Occupying a special place among Boismortier’s numerous (almost 260) sonatas are the Six sonates à quatre parties différentes et également travaillées Op. 34 (1731), his only surviving quartet sonatas (or sonatas for three instruments and continuo). They contain some of his finest and most accomplished music. Composed in the ‘Italian’ style, they are an extension of his sonata writing for one or two instruments and continuo, and yet their rigid adherence to a four-movement scheme that excludes dances and other movements in binary form (very unusual for Boismortier) suggests that with these works he sought to distance himself from the Corellian model that had inspired his earlier sonatas.
While it is generally held that the Op. 34 sonatas were written for three flutes and bass, they were actually envisaged for three violins with basso continuo. As the title indicates, all four instruments are treated equally throughout, most of the writing being based on imitation and the division of melodic material. Boismortier evidently conceived them as larger in scale than his previously composed trio sonatas, not only in terms of their scoring but also regarding their contrapuntal content and the fact that all movements are through-composed.

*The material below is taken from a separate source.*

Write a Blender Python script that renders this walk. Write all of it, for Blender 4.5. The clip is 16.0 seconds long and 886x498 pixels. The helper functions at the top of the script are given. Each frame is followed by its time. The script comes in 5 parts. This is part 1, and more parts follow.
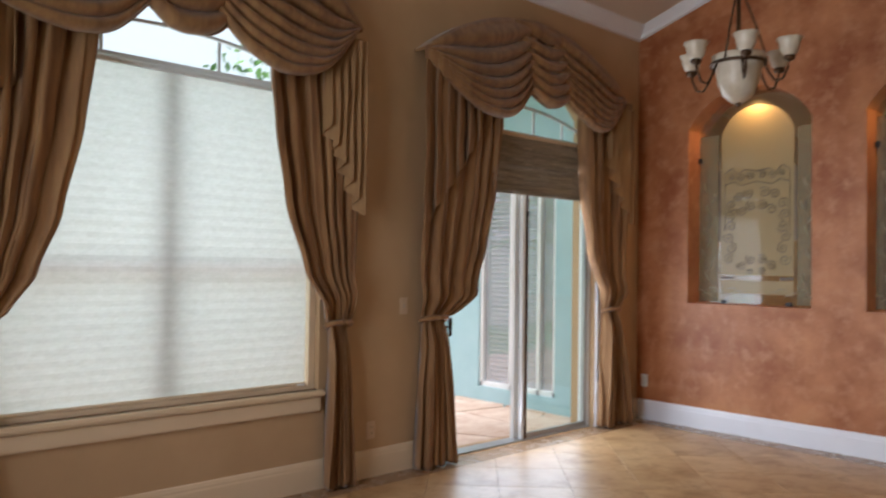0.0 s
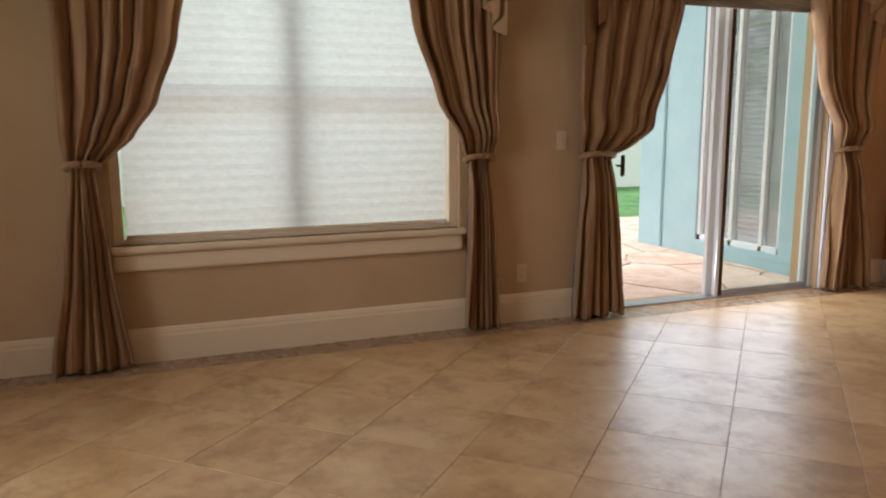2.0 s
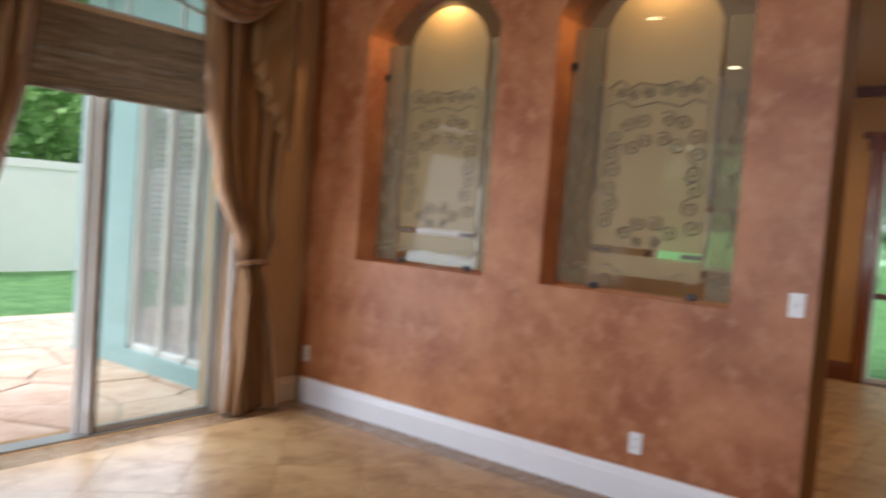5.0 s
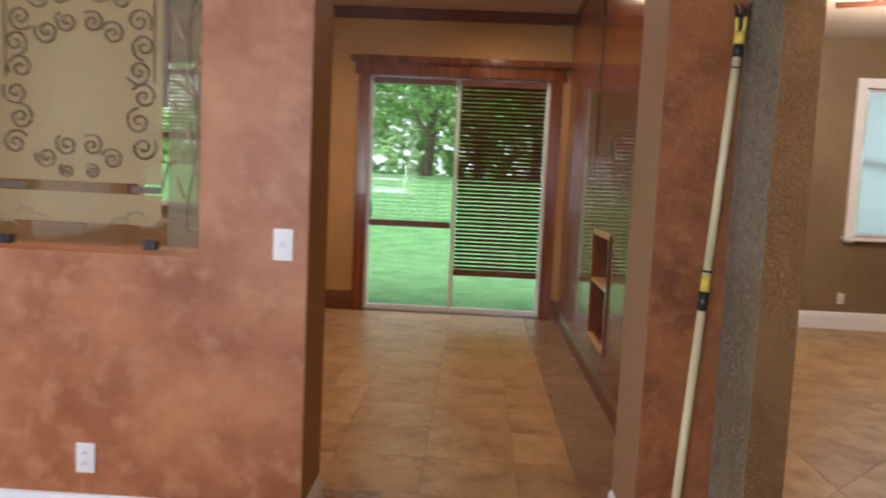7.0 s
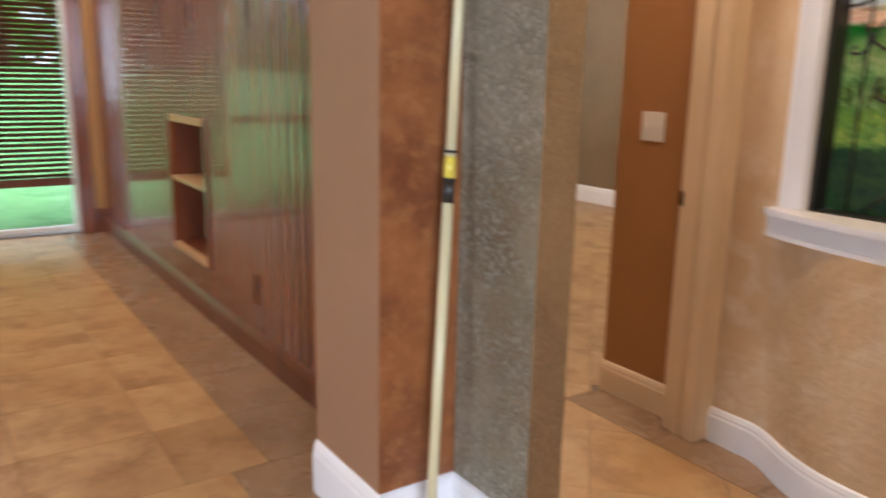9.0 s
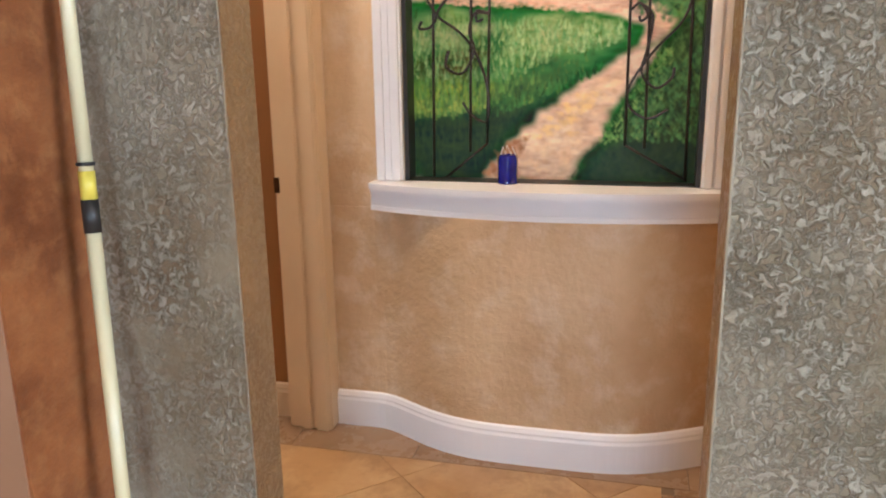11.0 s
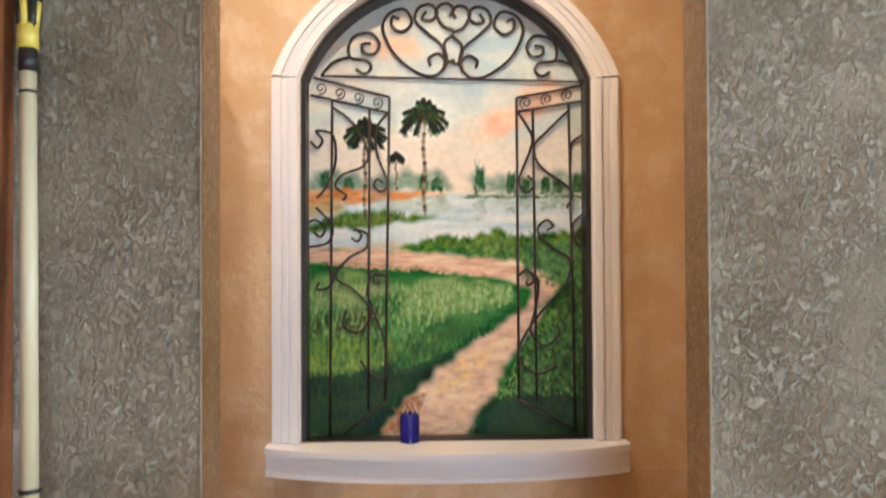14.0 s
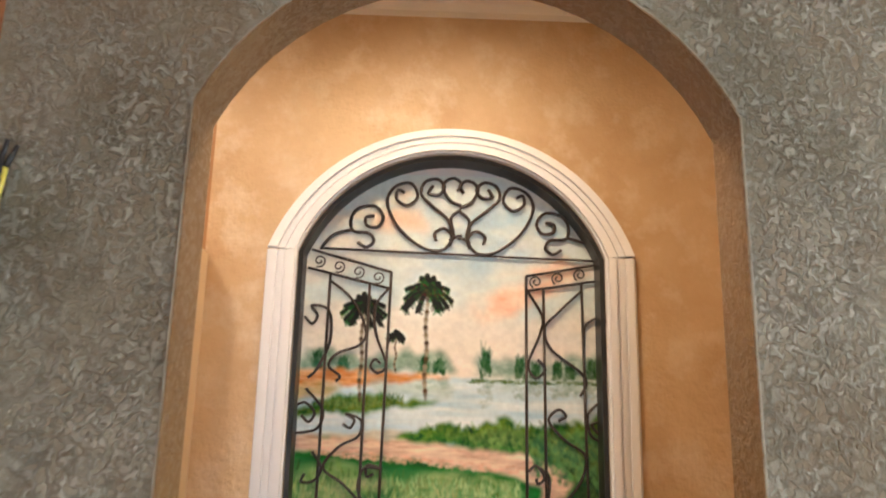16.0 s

Ironically, the Op. 34 sonatas are relatively short works (none of the movements contains repeated sections), and Sonata II ends with what must be one of the shortest sonata finales ever written. Indeed, the only criticism that might be voiced against these wonderful works is that Boismortier did not make them longer!
The accessibility of these pieces for players of limited technical facility (and the associated commercial expediency of the composer) belies any suggestion that great art must always exude complexity.
Once again, there is a great deal of accomplished counterpoint that is gratifying to play.